Au passage, il a révélé que les enquêteurs savaient "déjà depuis ce week-end" que le meurtrier avait quitté la France et s'était rendu en Italie, et que, pour ce faire, il a "manifestement bénéficié de complicités".

"Il a été certainement pris en charge par certaines personnes. Est-ce que ce sont des membres de sa famille ? Est-ce que ce sont des amis, pour le moment nous ne savons pas", a-t-il ajouté, en expliquant qu'une des tâches du magistrat instructeur sera plus largement de "déterminer s'il a bénéficié de complicités ou pas".

"Sous les radars de la justice" 

Les éléments officiellement communiqués jusque là sur le suspect étaient restés peu nombreux: "Olivier A." est issu d'une famille bosnienne, sans emploi, avec des attaches dans le Gard.

"C'est quelqu'un qui était resté sous les radars de la justice et des services de police et qui, à aucun moment, n'avait fait parler de lui jusqu'à ces tragiques événements", avait expliqué dimanche M. Grini.

A La Grand-Combe, une marche blanche en souvenir de la victime, Aboubakar Cissé, un Malien d'une vingtaine d'années, avait rassemblé plus d'un millier de personnes dimanche.

Parmi eux, Abdallah Zekri, recteur de la mosquée de la Paix à Nîmes, n'avait pas caché son "sentiment de colère et de haine à l'égard de ceux qui ont commis ce crime", dénonçant un climat islamophobe.

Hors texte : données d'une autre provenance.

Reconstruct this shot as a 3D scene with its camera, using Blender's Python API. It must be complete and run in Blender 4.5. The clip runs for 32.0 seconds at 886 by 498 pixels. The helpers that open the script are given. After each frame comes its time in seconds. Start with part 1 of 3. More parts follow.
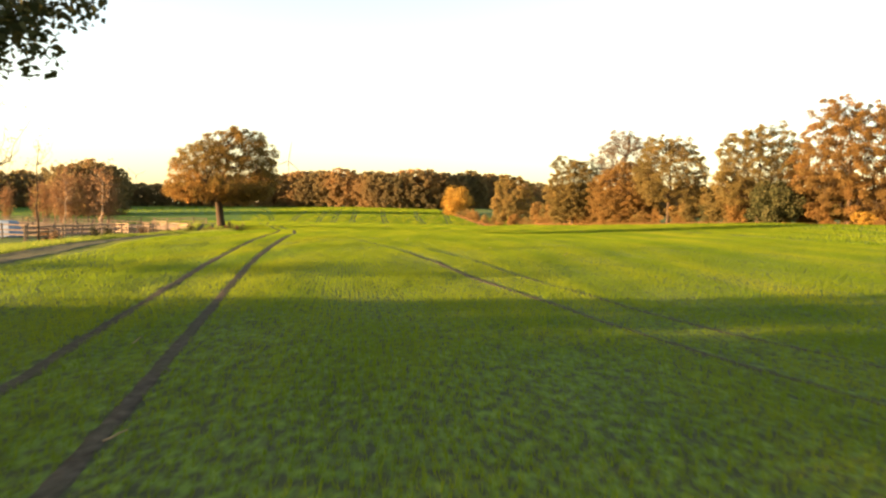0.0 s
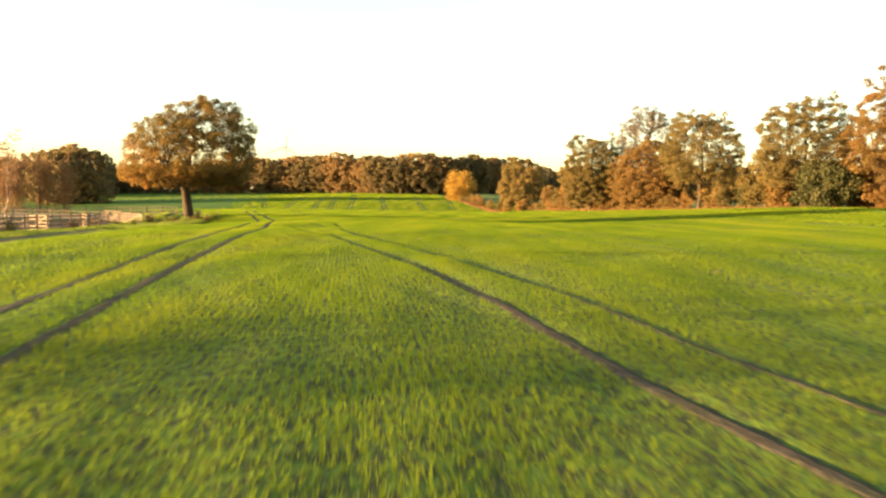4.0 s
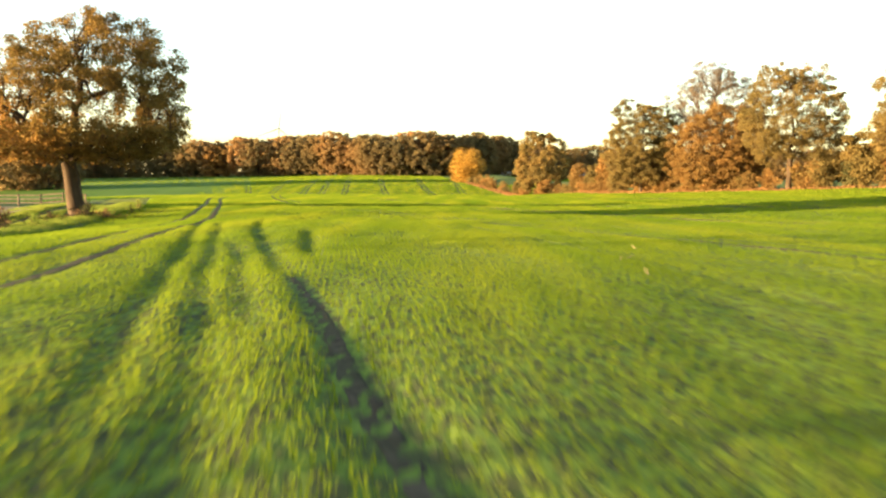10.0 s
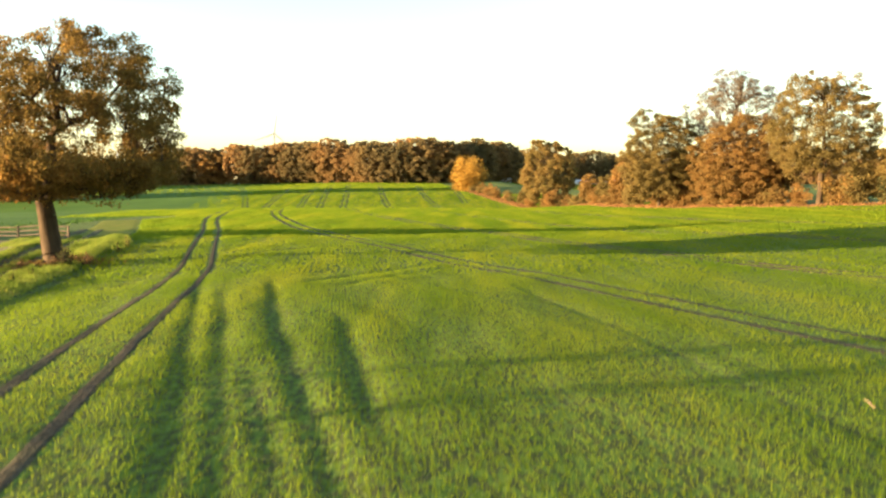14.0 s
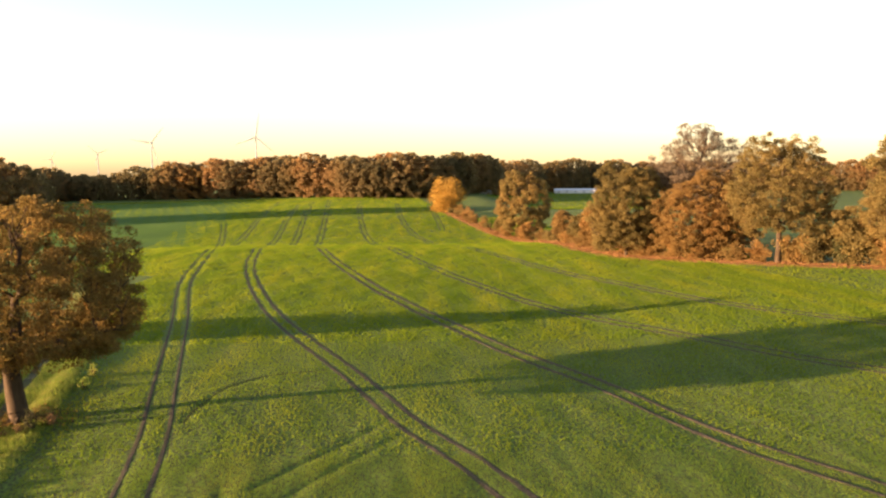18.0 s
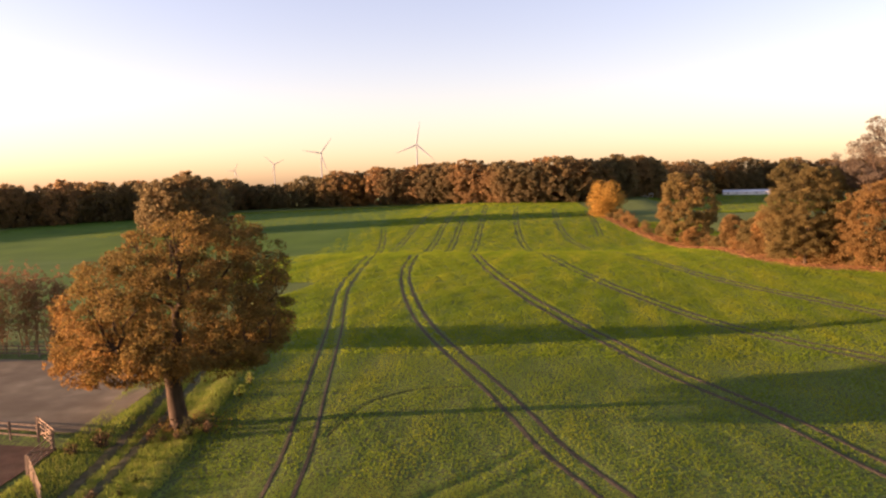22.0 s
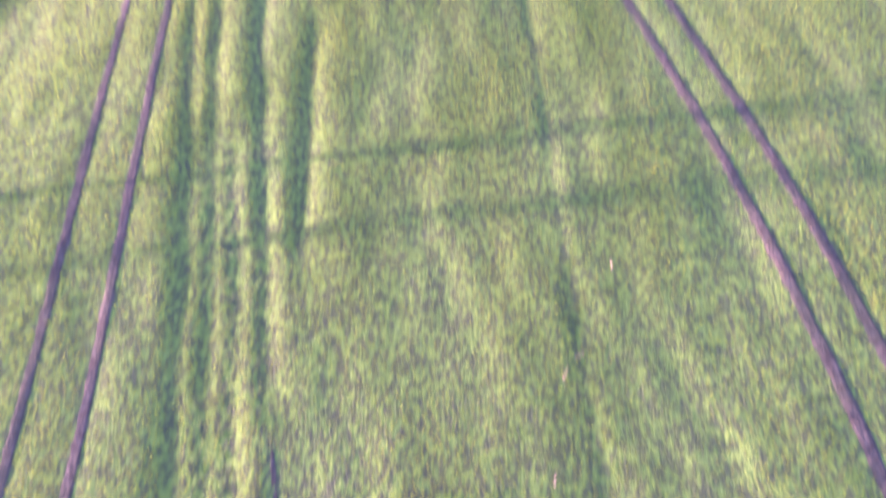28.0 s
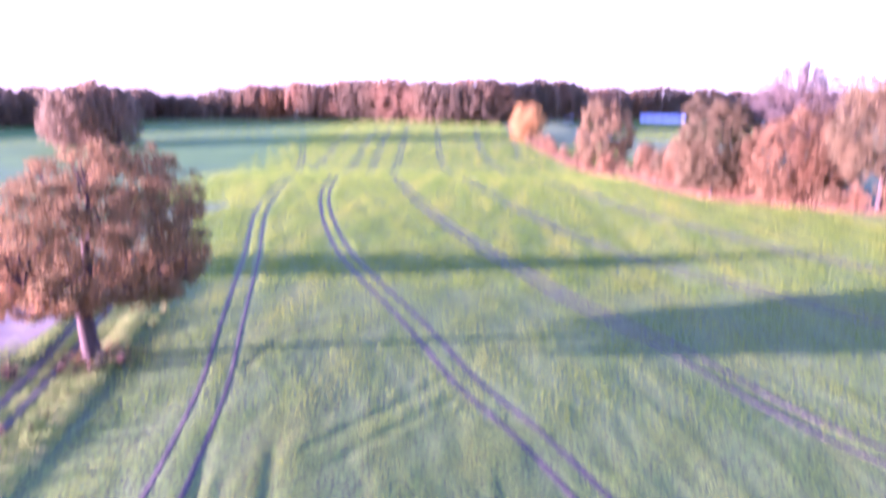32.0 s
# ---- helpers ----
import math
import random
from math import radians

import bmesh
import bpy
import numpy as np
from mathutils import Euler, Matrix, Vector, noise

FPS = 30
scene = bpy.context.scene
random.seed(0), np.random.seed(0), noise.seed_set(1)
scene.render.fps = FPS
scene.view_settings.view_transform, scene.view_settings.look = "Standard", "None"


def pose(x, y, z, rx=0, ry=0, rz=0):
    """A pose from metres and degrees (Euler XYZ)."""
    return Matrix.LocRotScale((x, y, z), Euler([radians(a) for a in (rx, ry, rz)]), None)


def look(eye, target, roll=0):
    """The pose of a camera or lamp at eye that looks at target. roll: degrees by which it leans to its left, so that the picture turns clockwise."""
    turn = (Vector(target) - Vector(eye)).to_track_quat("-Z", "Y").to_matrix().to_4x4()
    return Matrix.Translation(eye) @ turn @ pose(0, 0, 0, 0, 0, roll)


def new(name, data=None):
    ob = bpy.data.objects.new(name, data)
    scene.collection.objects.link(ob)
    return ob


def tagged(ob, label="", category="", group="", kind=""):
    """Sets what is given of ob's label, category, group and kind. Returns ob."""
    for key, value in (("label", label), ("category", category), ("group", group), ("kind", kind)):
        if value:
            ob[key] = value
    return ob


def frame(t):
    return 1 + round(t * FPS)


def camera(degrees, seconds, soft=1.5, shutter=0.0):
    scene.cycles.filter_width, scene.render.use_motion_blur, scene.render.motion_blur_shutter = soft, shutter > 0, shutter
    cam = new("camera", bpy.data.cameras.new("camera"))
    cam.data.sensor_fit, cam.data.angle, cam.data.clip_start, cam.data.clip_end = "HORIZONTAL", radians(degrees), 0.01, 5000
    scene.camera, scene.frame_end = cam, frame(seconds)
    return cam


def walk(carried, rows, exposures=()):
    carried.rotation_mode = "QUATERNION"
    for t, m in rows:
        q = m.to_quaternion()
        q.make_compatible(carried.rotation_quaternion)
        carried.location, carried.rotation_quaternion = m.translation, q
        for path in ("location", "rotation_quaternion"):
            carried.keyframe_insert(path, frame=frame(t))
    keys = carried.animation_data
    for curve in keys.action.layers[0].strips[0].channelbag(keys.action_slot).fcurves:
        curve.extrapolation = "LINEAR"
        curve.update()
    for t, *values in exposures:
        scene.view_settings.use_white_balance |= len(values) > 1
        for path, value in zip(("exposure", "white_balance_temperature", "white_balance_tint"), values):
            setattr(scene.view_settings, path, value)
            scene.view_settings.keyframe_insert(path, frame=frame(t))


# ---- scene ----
cam = camera(61.3, 32.0, soft=2.3, shutter=0.85)
PATH = [
    (0, (0.000, -0.000, 4.218), (0.0001, 1.9969, 4.1077), 1.33),
    (0.5, (-0.055, 1.523, 4.208), (-0.0567, 3.5198, 4.0925), 1.19),
    (1, (-0.134, 3.450, 4.293), (-0.1349, 5.4462, 4.1719), 1.22),
    (1.5, (-0.257, 5.800, 4.355), (-0.2584, 7.7959, 4.2298), 1.25),
    (2, (-0.462, 8.398, 4.293), (-0.4627, 10.3940, 4.1632), 1.09),
    (2.5, (-0.769, 11.148, 4.273), (-0.7701, 13.1435, 4.1369), 1.06),
    (3, (-1.059, 14.178, 4.220), (-1.0599, 16.1729, 4.0796), 1.00),
    (3.5, (-1.437, 17.325, 4.132), (-1.4372, 19.3199, 3.9873), 0.94),
    (5.5, (-2.601, 30.481, 3.976), (-2.5949, 32.4745, 3.8142), 0.92),
    (6, (-3.048, 33.520, 3.956), (-3.0439, 35.5126, 3.7895), 0.91),
    (6.5, (-3.604, 36.537, 3.861), (-3.5996, 38.5296, 3.6904), 0.80),
    (7, (-4.098, 39.605, 3.850), (-4.0929, 41.5975, 3.6740), 0.70),
    (7.5, (-4.102, 42.858, 3.849), (-4.0950, 44.8495, 3.6690), 0.66),
    (8, (-4.262, 46.456, 3.840), (-4.2542, 48.4478, 3.6564), 0.69),
    (8.5, (-4.661, 50.110, 3.780), (-4.6509, 52.1008, 3.5930), 0.66),
    (9, (-5.265, 53.977, 3.681), (-5.2539, 55.9675, 3.4900), 0.57),
    (9.5, (-5.826, 57.253, 3.520), (-5.8157, 59.2433, 3.3274), 0.41),
    (10, (-6.393, 60.865, 3.487), (-6.3816, 62.8557, 3.2908), 0.41),
    (10.5, (-6.985, 64.807, 3.483), (-6.9702, 66.7974, 3.2847), 0.43),
    (11, (-7.509, 68.035, 3.600), (-7.4887, 70.0249, 3.4018), 0.38),
    (11.5, (-7.937, 69.781, 3.423), (-7.9213, 71.7715, 3.2253), 0.38),
    (12, (-8.390, 70.205, 3.060), (-8.3775, 72.1958, 2.8674), 0.28),
    (12.5, (-8.753, 70.030, 3.034), (-8.7410, 72.0210, 2.8418), 0.26),
    (13, (-9.063, 69.949, 3.763), (-9.0473, 71.9396, 3.5727), 0.14),
    (13.5, (-9.212, 69.832, 4.815), (-9.1947, 71.8230, 4.6252), 0.13),
    (14, (-9.250, 69.674, 5.909), (-9.2270, 71.6650, 5.7219), 0.15),
    (14.5, (-9.174, 69.644, 7.088), (-9.1147, 71.6345, 6.9022), 0.01),
    (16.5, (-6.858, 68.248, 14.659), (-6.7492, 70.2332, 14.4464), 0.04),
    (17, (-6.692, 68.264, 16.637), (-6.5728, 70.2488, 16.4244), 0.29),
    (18, (-6.480, 67.750, 18.100), (-6.4157, 69.7397, 17.9030), -0.20),
    (18.4, (-6.366, 67.902, 18.185), (-6.3805, 69.8930, 18.0017), -0.84),
    (18.5, (-6.327, 68.070, 18.119), (-6.5072, 70.0535, 17.9378), -0.88),
    (18.7, (-6.250, 68.407, 17.988), (-6.5140, 70.3813, 17.8099), -0.97),
    (19, (-6.134, 68.912, 17.791), (-6.4210, 70.8840, 17.6183), -1.10),
    (19.5, (-6.004, 69.331, 17.590), (-6.3044, 71.3005, 17.4183), -1.21),
    (20, (-5.975, 69.519, 17.727), (-6.2832, 71.4875, 17.5517), -1.11),
    (20.5, (-5.821, 69.871, 17.970), (-6.1455, 71.8362, 17.7938), -1.21),
    (21, (-5.595, 70.233, 18.281), (-5.9335, 72.1956, 18.1012), -1.47),
    (21.5, (-5.588, 70.773, 18.479), (-5.9363, 72.7343, 18.3008), -1.36),
    (22, (-5.666, 70.785, 18.522), (-6.0217, 72.7450, 18.3419), -1.35),
    (22.5, (-5.661, 70.572, 18.566), (-6.0249, 72.5298, 18.3856), -1.37),
    (23, (-5.544, 70.183, 18.651), (-5.9091, 72.1410, 18.4678), -1.50),
    (23.5, (-5.558, 69.779, 18.654), (-5.8812, 71.7441, 18.4653), -1.17),
    (24, (-5.552, 69.582, 18.669), (-5.8628, 71.5482, 18.4771), -1.21),
    (24.5, (-5.449, 69.693, 18.737), (-5.7512, 71.6603, 18.5391), -1.17),
    (26.5, (-5.243, 70.072, 20.053), (-5.4088, 71.9700, 19.4452), -0.45),
    (27, (-3.729, 71.151, 21.142), (-3.9471, 72.8398, 20.0928), -2.84),
    (28, (-3.469, 71.110, 21.848), (-3.6438, 72.2214, 20.1941), -2.72),
    (29, (-3.910, 71.342, 21.810), (-4.0065, 72.0456, 19.9402), -2.71),
    (30, (-3.636, 72.208, 21.969), (-3.7764, 73.1493, 20.2098), -2.79),
    (31, (-3.546, 72.531, 21.364), (-3.7553, 74.1041, 20.1468), -2.38),
    (31.5, (-4.452, 71.190, 20.853), (-4.6129, 72.9987, 20.0154), -1.00),
    (32, (-5.468, 70.333, 20.122), (-5.6106, 72.2872, 19.7215), 0.77),
]
EXPOSURES = [(0, 2.74, 6950, 18), (3, 2.76, 6850, 12), (6, 2.93, 6700, 8), (10, 2.97, 6400, 7), (13, 2.85, 6200, 6), (17.4, 2.64, 6200, 12), (18.2, 2.36, 6420, 32), (18.6, 2.05, 6420, 44), (24.5, 2.05, 6420, 44), (26.5, 3.3, 5900, 42), (26.8, 3.95, 5400, 48), (27.1, 4.2, 5100, 52), (27.6, 4.2, 4980, 68), (28.1, 4.17, 4740, 84), (28.7, 4.14, 4500, 95), (30.5, 4.2, 4500, 95), (31.1, 4.25, 4480, 96), (31.6, 4.24, 4420, 93), (32, 3.93, 4330, 91)]
walk(cam, [(t, look(eye, target, roll)) for t, eye, target, roll in PATH], EXPOSURES)

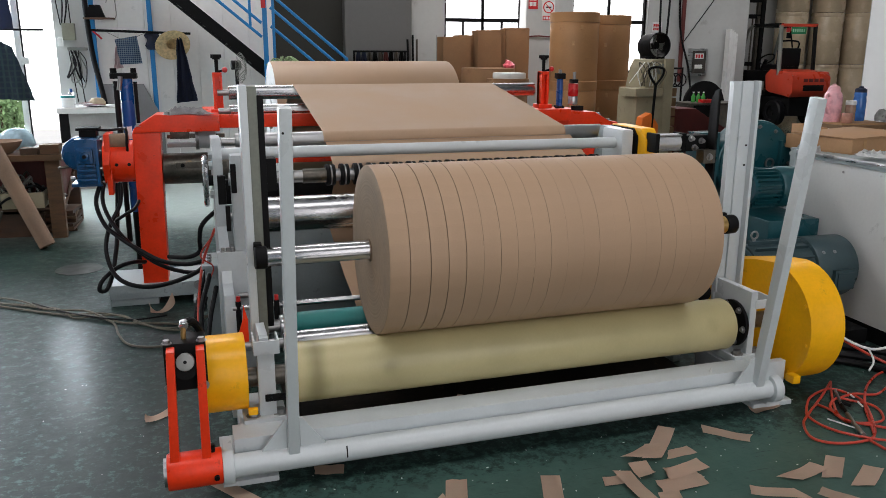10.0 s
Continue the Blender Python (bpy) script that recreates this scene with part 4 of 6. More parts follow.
# blue air cylinders and oiler on the far rail
for k, y in enumerate((2.74, 2.84)):
    c = thing("blue_cylinder", (2.53 + 0.03 * k, y, 1.135), "slim blue pneumatic cylinder with black caps", "cylinder", "blue cylinders")
    x = 2.53 + 0.035 * k
    part("barrel", rod((x, y, 1.15), (x, y, 1.345), 0.019, 20), CYL_BLUE, c)
    part("cap", box(x - 0.028, x + 0.028, y - 0.028, y + 0.028, 1.345, 1.385, 0.003), BLACK, c)
    part("cap", box(x - 0.026, x + 0.026, y - 0.026, y + 0.026, 1.134, 1.152, 0.003), BLACK, c)
    part("rod", rod((x, y, 1.385), (x, y, 1.41), 0.009, 10), STEEL, c)
oil = thing("air_filter_bowl", (2.60, 2.68, 1.135), "air filter with a clear red bowl", "filter")
part("bowl", rod((2.605, 2.68, 1.225), (2.605, 2.68, 1.315), 0.036, 24, bevel=0.006), RED_PLASTIC, oil)
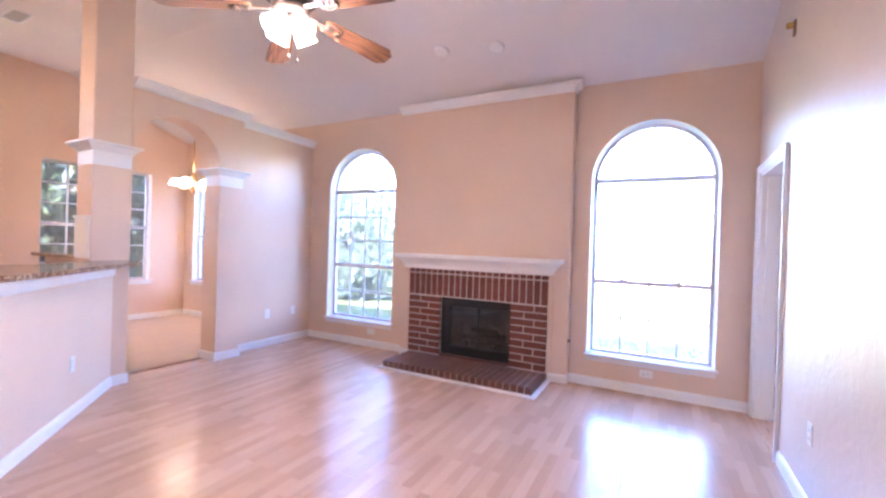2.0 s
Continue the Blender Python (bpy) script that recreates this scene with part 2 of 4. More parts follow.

Plusieurs centaines de personnes s'étaient également rassemblées en début de soirée à Paris, dont le leader de la France insoumise Jean-Luc Mélenchon, qui avait accusé le ministre de l'Intérieur Bruno Retailleau de cultiver un "climat islamophobe".

"Le racisme et la haine en raison de la religion n'auront jamais leur place en France", avait assuré dimanche après-midi le président Emmanuel Macron, en adressant "le soutien de la Nation" à la famille de la victime et "à nos compatriotes de confession musulmane".